» What you have to do: Copy every line with the string "parts" in it.

(Stored items from a collection)
○ ○ ○ ○ ○
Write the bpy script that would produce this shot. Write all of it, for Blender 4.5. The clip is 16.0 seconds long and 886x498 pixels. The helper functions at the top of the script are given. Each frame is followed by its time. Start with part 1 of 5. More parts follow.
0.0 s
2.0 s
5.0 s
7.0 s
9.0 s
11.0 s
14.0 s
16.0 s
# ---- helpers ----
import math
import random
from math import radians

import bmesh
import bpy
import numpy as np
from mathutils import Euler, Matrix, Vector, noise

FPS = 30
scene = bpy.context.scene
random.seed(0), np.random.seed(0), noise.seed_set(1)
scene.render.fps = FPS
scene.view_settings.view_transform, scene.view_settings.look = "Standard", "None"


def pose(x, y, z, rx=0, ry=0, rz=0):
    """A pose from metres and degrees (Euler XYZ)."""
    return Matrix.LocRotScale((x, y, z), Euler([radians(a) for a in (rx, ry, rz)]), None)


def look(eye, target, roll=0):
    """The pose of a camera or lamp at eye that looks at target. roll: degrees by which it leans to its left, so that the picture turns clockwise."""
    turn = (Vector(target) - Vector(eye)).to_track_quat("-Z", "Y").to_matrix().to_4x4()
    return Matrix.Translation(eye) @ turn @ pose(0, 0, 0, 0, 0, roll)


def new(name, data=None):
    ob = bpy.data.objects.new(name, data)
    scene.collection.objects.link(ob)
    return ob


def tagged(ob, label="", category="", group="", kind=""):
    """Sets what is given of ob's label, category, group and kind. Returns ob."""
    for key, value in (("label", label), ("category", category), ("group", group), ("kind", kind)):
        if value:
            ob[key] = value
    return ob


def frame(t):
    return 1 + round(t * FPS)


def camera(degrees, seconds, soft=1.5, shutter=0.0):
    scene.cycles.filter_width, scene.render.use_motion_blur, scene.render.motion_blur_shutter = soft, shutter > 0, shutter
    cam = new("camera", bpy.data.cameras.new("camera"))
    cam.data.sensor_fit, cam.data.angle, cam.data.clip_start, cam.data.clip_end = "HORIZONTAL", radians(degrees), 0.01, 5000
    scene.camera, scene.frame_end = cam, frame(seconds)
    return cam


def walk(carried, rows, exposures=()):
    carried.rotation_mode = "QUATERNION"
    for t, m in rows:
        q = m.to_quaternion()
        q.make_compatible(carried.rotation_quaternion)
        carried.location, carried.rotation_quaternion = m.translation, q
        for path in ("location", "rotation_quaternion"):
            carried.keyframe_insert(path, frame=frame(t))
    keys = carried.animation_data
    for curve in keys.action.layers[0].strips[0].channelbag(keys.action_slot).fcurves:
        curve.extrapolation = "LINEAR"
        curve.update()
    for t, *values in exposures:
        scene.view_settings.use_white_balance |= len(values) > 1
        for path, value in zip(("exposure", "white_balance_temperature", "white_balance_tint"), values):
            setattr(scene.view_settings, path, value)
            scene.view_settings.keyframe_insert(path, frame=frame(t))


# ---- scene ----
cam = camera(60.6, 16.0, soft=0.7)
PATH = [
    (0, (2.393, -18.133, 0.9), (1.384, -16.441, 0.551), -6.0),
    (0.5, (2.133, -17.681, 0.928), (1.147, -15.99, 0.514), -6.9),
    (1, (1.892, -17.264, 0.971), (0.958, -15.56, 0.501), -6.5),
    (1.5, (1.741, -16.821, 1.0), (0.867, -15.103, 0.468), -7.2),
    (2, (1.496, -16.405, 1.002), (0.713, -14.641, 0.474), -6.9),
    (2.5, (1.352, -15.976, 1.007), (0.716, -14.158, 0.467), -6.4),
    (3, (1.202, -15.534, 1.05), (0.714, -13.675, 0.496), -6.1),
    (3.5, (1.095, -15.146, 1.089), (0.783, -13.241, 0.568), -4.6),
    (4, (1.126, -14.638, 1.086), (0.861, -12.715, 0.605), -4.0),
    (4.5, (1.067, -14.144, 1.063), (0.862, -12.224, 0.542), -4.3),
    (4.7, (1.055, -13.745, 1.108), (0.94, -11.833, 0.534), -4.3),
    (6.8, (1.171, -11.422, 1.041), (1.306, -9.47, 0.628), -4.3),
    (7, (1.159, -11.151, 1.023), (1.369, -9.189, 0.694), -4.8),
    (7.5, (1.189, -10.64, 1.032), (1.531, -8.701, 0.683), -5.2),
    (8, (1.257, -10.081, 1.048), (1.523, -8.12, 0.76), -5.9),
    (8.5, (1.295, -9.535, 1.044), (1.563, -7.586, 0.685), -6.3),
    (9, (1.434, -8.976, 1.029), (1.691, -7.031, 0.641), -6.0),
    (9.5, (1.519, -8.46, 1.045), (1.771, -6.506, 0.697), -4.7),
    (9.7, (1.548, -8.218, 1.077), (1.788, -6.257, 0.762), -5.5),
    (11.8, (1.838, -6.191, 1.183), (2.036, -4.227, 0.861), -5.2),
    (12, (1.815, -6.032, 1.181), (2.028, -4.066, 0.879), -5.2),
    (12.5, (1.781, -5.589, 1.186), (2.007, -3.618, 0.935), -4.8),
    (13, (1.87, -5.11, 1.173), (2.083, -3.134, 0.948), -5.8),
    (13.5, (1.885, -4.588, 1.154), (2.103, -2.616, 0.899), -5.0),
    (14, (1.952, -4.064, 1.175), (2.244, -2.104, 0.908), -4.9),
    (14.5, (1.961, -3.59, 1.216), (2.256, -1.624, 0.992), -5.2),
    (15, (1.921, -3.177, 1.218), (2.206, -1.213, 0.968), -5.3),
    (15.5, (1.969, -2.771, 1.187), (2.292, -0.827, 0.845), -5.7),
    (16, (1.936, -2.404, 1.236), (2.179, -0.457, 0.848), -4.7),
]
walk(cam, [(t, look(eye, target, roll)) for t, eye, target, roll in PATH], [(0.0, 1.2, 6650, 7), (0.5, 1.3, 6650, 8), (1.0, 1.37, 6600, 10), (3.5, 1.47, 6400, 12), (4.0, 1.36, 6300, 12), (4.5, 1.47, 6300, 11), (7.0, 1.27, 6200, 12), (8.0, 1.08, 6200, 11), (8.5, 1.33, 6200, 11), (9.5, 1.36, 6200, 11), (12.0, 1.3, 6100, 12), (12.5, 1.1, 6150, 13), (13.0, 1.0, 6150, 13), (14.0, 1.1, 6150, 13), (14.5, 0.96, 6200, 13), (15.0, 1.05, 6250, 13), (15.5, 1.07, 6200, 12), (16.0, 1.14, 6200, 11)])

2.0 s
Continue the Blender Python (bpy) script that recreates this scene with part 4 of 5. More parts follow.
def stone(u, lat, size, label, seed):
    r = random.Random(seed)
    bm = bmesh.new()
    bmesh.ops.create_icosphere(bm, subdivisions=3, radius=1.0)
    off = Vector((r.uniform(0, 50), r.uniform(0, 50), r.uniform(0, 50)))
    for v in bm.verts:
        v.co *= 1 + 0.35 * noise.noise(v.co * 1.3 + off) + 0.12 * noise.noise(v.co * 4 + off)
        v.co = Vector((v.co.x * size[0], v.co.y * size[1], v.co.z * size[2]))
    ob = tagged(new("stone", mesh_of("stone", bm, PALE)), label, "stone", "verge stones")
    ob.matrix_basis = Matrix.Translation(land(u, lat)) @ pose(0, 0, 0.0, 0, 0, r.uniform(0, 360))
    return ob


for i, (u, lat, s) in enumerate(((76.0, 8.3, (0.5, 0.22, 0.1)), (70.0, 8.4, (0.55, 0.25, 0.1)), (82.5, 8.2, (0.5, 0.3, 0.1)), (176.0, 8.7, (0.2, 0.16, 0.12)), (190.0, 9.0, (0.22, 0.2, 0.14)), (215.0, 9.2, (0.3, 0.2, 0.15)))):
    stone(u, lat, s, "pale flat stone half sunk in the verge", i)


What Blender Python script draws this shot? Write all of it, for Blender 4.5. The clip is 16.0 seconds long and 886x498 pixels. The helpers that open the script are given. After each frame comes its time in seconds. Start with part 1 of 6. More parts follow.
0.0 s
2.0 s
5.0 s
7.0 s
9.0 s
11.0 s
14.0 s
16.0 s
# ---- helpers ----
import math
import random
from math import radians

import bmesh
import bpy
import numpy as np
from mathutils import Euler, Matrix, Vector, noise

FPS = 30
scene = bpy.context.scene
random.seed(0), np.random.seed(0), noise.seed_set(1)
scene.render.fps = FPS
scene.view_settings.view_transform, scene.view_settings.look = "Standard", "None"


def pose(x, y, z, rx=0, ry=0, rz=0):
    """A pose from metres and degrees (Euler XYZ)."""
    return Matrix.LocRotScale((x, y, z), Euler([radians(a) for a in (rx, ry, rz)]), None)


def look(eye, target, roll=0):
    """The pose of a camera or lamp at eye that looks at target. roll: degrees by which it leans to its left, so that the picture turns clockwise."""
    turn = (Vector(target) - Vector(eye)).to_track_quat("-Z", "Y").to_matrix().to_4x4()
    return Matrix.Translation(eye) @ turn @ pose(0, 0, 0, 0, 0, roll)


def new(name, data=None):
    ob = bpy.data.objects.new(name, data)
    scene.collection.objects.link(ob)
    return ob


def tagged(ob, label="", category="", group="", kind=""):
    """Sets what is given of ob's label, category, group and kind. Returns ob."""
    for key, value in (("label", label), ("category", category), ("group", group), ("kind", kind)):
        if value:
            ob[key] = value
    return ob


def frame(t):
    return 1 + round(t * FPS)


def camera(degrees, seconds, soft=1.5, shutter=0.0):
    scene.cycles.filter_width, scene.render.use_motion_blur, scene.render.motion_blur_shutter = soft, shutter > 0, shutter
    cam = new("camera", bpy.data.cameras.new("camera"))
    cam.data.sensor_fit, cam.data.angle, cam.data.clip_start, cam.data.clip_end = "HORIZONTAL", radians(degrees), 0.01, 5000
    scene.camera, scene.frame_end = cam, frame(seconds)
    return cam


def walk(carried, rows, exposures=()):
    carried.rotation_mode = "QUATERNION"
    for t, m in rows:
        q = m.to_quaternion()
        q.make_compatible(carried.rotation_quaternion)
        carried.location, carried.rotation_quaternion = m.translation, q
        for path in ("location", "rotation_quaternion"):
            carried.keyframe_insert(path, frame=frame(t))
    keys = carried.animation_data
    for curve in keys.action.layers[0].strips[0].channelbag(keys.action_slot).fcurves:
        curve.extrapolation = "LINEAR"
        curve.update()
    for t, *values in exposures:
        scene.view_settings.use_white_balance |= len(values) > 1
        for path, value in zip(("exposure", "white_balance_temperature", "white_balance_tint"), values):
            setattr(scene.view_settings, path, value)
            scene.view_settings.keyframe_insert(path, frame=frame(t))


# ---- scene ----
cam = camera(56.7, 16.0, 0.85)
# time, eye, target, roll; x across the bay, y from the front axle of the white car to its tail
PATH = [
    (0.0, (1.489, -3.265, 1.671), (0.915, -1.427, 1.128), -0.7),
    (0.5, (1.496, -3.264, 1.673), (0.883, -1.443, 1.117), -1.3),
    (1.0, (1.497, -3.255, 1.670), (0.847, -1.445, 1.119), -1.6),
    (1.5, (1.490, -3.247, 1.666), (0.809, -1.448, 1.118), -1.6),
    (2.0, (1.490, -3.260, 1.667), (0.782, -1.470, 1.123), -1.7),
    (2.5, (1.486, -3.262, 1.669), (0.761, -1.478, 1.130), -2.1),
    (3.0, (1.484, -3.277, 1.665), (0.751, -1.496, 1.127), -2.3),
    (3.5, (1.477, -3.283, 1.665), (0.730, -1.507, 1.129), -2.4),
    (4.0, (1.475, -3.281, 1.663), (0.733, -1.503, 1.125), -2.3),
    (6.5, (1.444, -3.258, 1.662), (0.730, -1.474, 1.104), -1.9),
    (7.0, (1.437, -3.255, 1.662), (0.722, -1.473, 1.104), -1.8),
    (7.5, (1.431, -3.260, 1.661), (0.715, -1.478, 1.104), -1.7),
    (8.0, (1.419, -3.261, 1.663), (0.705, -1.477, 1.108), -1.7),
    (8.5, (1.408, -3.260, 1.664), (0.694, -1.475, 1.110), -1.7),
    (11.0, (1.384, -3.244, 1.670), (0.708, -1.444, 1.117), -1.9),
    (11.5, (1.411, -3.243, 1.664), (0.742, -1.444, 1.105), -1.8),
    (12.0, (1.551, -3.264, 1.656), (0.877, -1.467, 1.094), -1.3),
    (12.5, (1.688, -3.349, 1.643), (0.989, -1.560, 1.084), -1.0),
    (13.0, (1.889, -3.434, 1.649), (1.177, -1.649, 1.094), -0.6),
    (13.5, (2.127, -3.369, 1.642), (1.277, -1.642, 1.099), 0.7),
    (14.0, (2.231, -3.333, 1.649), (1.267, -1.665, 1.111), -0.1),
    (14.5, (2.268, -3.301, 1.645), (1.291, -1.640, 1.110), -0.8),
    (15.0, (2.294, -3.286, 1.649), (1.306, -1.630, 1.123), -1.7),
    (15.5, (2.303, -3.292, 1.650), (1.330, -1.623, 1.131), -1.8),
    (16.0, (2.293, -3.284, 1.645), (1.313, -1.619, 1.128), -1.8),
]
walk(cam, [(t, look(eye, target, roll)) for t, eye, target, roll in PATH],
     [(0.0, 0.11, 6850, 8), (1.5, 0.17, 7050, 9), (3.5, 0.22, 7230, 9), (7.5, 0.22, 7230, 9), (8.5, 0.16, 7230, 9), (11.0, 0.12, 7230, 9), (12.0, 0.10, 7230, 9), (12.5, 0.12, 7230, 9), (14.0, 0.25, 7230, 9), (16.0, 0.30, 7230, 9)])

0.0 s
○ ○ ○ ○ ○
» Full response:
Write the bpy script that would produce this shot. Write all of it, for Blender 4.5. The clip is 16.0 seconds long and 886x498 pixels. The helper functions at the top of the script are given. Each frame is followed by its time. Start with part 1 of 5. More parts follow.
Continue the Blender Python (bpy) script that recreates this scene with part 4 of 5. More parts follow.
What Blender Python script draws this shot? Write all of it, for Blender 4.5. The clip is 16.0 seconds long and 886x498 pixels. The helpers that open the script are given. After each frame comes its time in seconds. Start with part 1 of 6. More parts follow.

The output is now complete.